Can anybody catch Martin Kaymer?
With back-to-back rounds of 5-under-par 65 at the U.S. Open, the 29-year-old German has other golfers wondering if everyone else will be playing for second place this weekend.
“He’s as dialed in as I’ve seen,” Keegan Bradley, who played in Kaymer’s group for two days, told reporters. “It was fun watching him hit every fairway, every green and make every putt, it was pretty awesome.”
Bradley, the 2011 PGA Championship winner, shot 1-under par 69 in yesterday’s second round at Pinehurst Resort’s No. 2 course, leaving him at 2 under par overall, eight shots behind Kaymer.

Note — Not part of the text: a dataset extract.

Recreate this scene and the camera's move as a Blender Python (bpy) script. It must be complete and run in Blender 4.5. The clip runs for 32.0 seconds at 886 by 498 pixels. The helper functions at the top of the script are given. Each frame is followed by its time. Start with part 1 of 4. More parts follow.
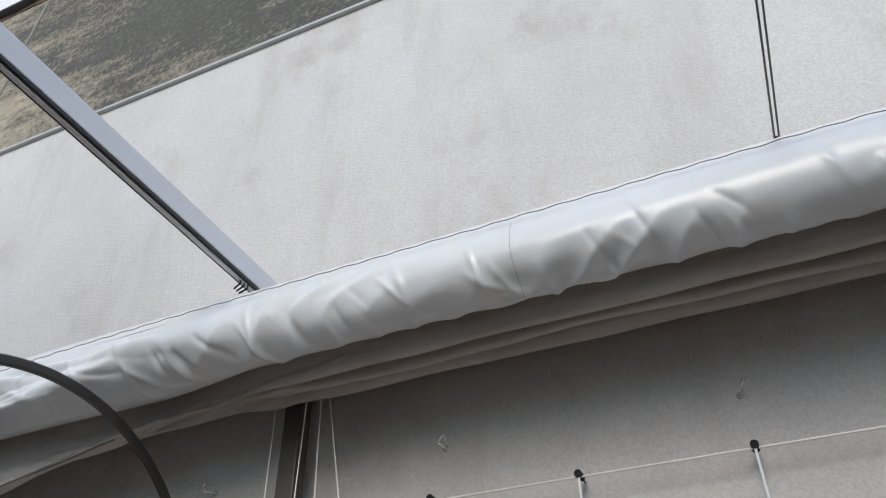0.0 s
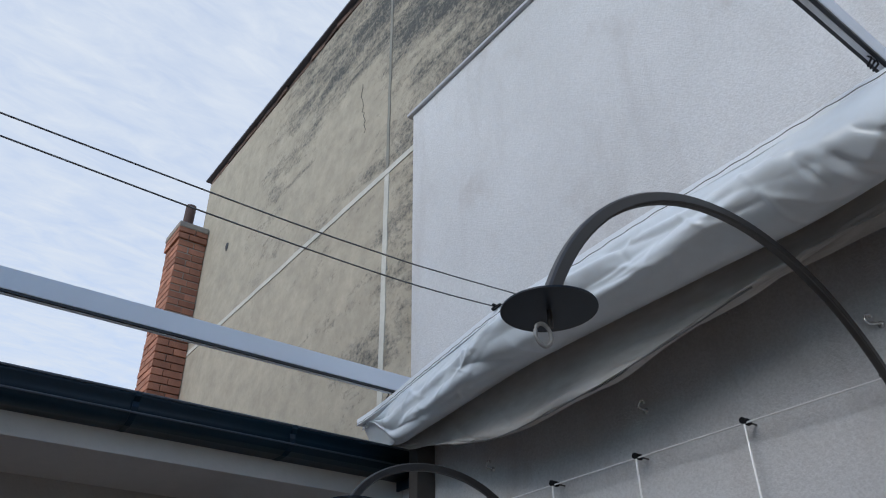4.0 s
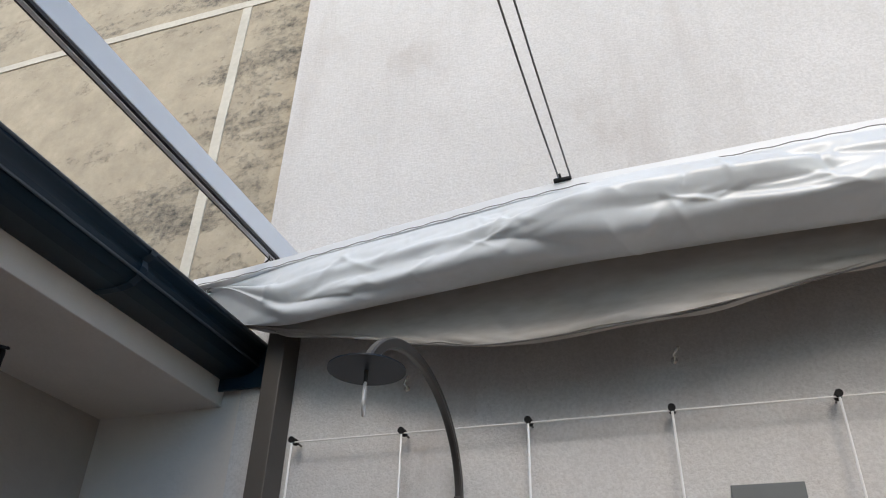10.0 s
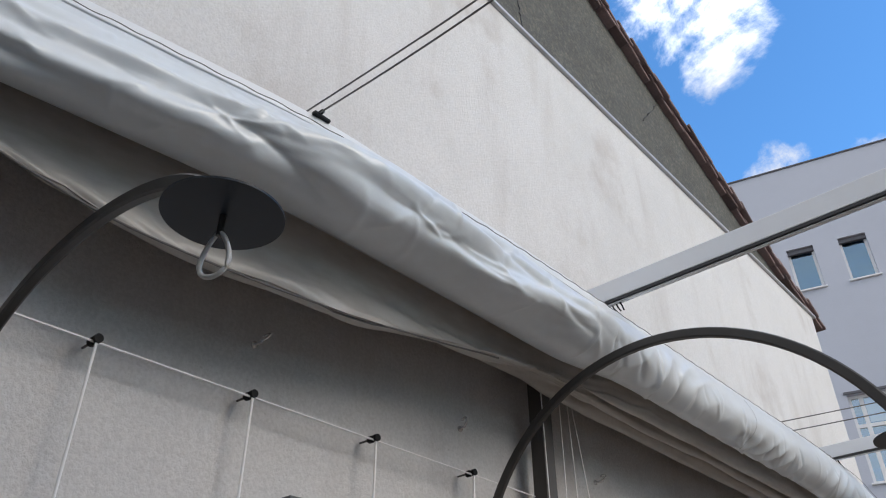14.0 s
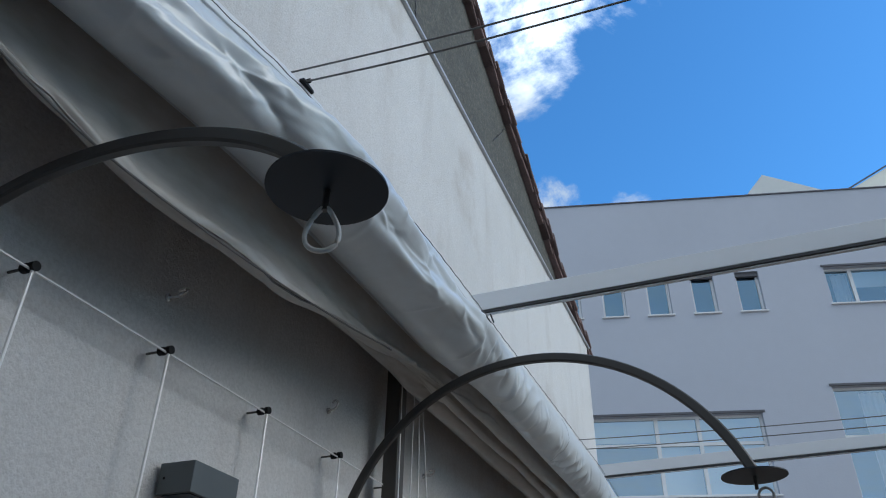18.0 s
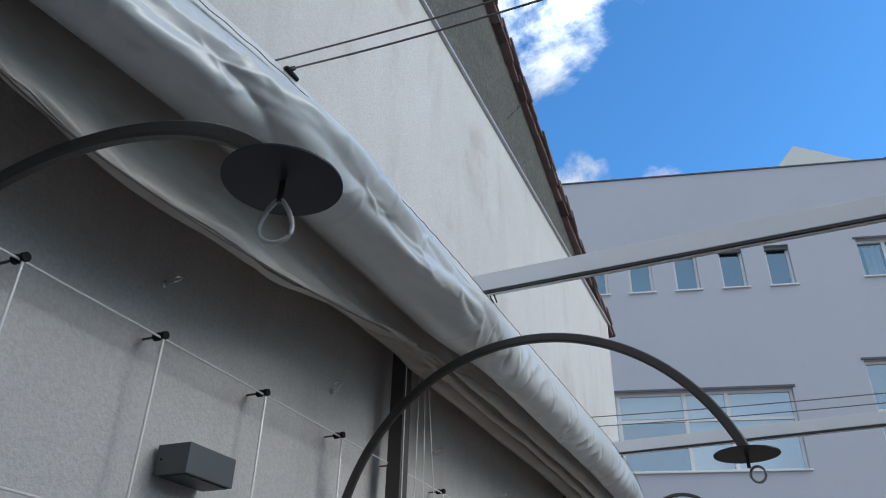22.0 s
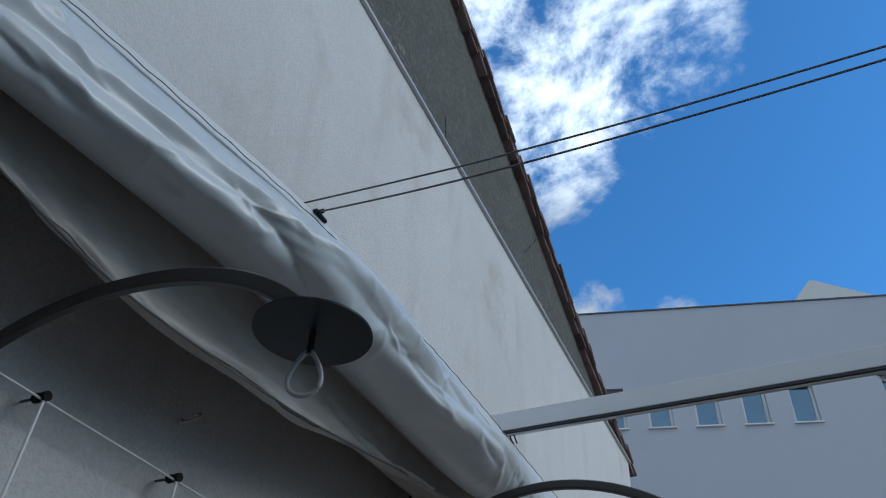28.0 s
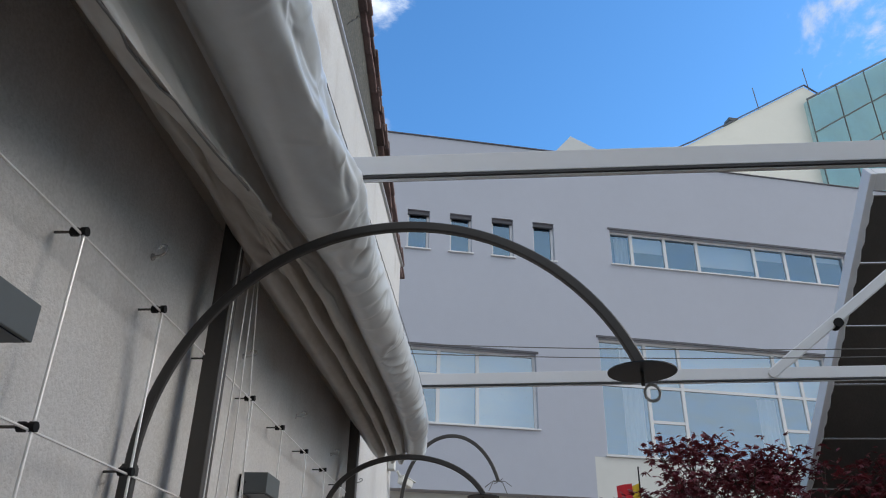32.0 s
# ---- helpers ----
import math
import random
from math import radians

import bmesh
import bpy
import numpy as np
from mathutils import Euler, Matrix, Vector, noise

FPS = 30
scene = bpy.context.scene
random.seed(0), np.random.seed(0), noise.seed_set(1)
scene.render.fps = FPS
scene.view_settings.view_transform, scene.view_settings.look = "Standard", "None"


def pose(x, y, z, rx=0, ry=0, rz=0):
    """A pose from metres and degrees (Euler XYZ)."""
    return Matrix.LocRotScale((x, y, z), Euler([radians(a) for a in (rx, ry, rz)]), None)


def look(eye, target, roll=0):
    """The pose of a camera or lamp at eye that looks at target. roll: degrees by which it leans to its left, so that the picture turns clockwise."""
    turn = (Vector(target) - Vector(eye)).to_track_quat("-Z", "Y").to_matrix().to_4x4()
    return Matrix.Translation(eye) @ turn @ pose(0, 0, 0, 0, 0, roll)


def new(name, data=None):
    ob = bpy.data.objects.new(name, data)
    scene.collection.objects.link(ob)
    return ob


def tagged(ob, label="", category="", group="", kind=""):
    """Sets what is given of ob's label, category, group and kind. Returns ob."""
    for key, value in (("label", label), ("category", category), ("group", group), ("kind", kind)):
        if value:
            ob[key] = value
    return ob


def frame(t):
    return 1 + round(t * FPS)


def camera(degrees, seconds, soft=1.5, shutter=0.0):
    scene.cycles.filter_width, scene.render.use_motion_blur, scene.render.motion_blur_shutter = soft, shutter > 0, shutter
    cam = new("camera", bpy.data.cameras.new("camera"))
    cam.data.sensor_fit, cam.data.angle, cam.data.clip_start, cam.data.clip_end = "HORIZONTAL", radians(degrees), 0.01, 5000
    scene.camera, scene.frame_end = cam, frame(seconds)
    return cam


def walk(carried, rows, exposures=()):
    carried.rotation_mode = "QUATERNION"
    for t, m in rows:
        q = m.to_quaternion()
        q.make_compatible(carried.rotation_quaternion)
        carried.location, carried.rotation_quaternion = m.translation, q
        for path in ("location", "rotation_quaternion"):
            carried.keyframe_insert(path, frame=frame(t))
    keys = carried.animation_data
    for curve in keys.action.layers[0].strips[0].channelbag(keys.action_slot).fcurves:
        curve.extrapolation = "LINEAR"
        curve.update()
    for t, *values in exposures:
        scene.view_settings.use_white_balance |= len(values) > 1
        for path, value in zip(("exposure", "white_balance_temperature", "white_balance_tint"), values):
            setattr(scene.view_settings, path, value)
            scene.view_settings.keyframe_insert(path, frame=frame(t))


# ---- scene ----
cam = camera(60.6, 32.0, soft=1.1)
METRES, EYE, TURN = 5.2, 1.6, 23.9
# seconds; place along the path in its own unit; yaw, pitch, roll
ROWS = [
    (0.0, 0.0, 0.0, 0.0, 0.3, 37.76, 0.39),
    (0.5, -0.0189, 0.006, 0.0002, 5.92, 36.77, 0.32),
    (1.0, -0.0414, 0.0088, -0.0013, 11.66, 35.28, 0.45),
    (1.5, -0.0557, 0.0142, -0.0028, 17.23, 34.04, -0.04),
    (2.0, -0.0706, 0.0261, -0.0048, 22.04, 33.49, -0.27),
    (2.5, -0.0866, 0.0396, -0.0056, 25.28, 33.48, -0.34),
    (3.0, -0.1039, 0.0461, -0.0069, 27.22, 32.86, -1.42),
    (3.5, -0.1356, 0.0445, -0.008, 28.26, 32.51, -1.36),
    (4.0, -0.1663, 0.0409, -0.0059, 29.18, 32.38, 0.78),
    (4.5, -0.1918, 0.0464, -0.0076, 31.75, 32.1, 2.0),
    (6.5, -0.2777, 0.0516, -0.0038, 31.44, 33.23, -1.03),
    (7.0, -0.298, 0.0596, -0.0046, 26.39, 33.04, -2.41),
    (7.5, -0.3166, 0.0714, -0.0069, 21.02, 33.21, -3.37),
    (8.0, -0.3361, 0.09, -0.005, 13.82, 33.42, -3.6),
    (8.5, -0.3556, 0.1029, -0.0062, 6.64, 32.78, -2.87),
    (9.0, -0.384, 0.1135, -0.0025, -0.45, 32.31, -1.36),
    (9.5, -0.4099, 0.1266, -0.0056, -3.89, 32.33, -1.78),
    (10.0, -0.4342, 0.1522, -0.0039, -5.75, 32.27, -1.46),
    (10.5, -0.4621, 0.1778, -0.0029, -9.99, 32.39, -1.28),
    (11.0, -0.4996, 0.1978, -0.0003, -15.83, 32.91, -0.77),
    (11.5, -0.5237, 0.2196, -0.0032, -22.24, 33.42, -1.0),
    (12.0, -0.5394, 0.2472, -0.0007, -30.94, 34.12, 0.02),
    (12.5, -0.5611, 0.2652, -0.0007, -44.2, 33.94, 1.24),
    (13.0, -0.5772, 0.2779, 0.0006, -56.69, 33.22, 1.44),
    (13.5, -0.5729, 0.3011, -0.0025, -65.17, 33.23, 0.85),
    (14.0, -0.5652, 0.325, 0.0008, -72.14, 33.56, 0.13),
    (14.5, -0.5705, 0.3478, -0.0014, -78.4, 33.05, -0.32),
    (15.0, -0.5786, 0.3676, -0.0021, -83.51, 32.05, -0.42),
    (15.5, -0.5792, 0.3749, -0.0035, -85.7, 31.9, -1.07),
]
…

Kaymer holds a six-shot lead over Brendon Todd, who is making his U.S. Open debut, and is seven ahead of Americans Brandt Snedeker and Kevin Na. Brooks Koepka and Dustin Johnson of the U.S., Zimbabwe’s Brendon De Jonge, and Henrik Stenson of Sweden are tied for fifth with with Bradley at 2 under.
“It’s not a done deal,” Kaymer told reporters. “You don’t approach Saturday and Sunday in a relaxed way. There’s never a time where you can relax. Unless it’s Sunday afternoon and you’re raising the trophy, then you can relax.”
Kaymer’s lead matches the record six-shot margin Tiger Woods and Rory McIlroy held after two rounds of the 2000 and 2011 editions, respectively. Woods and McIlroy both won.
About one inch of rain (2.5 centimeters) fell on the course after the opening round, softening the course’s greens for yesterday’s play. The soft conditions allowed Kaymer and other players to get approach shots to stop closer to the holes.
“We could fire a little more aggressively at the pins,” said 2013 Masters Tournament winner Adam Scott, who had four birdies and one bogey in his second round.
Kaymer, who won the Players Championship in Florida last month, is seeking a second major title to add to his victory at the 2010 PGA Championship. He was No. 1 in the Official World Golf Ranking for six weeks in 2011 before sliding to 63rd as recently as April 26.
Kaymer made 11 birdies and landed his tee shots in 25 of 28 fairways, tying for the lead among all players in golf’s second major tournament of the year. Those statistics seemed to catch him off guard.
“It’s very, very satisfying,” he said. “There were a couple of shots today that I was surprised how good they were, because I was not expecting to hit it that close.”
De Jonge, who trails Kaymer by eight after rounds of 68 and 70, said he occasionally looked at the leaderboard while he walked the fairways yesterday. He didn’t quite believe what he saw.
“I looked a couple of times up 16, 17 and 18 just to see that he kept making birdies,” he said. “It’s incredible. I didn’t see a 10 under out there.”
Na, a 30-year-old playing in his third U.S. Open, had rounds of 68 and 69 and jokingly wondered if he and Kaymer were even playing on the same course.
“I heard he played No. 3 course,” Na joked at a resort featuring nine courses. “Is that true? It’s unbelievable what he’s done. I watched some of the shots he hit and some of the putts he’s made and he looks flawless.”
With two more rounds to play, Kaymer said he remains cautious about getting overconfident and playing defensively. And unlike his rivals, Kaymer struggled to describe his performance.
“It gets boring the words that I use,” he said. “I didn’t expect it. I mean, there’s not much to say. It’s just good right now the way I play golf.”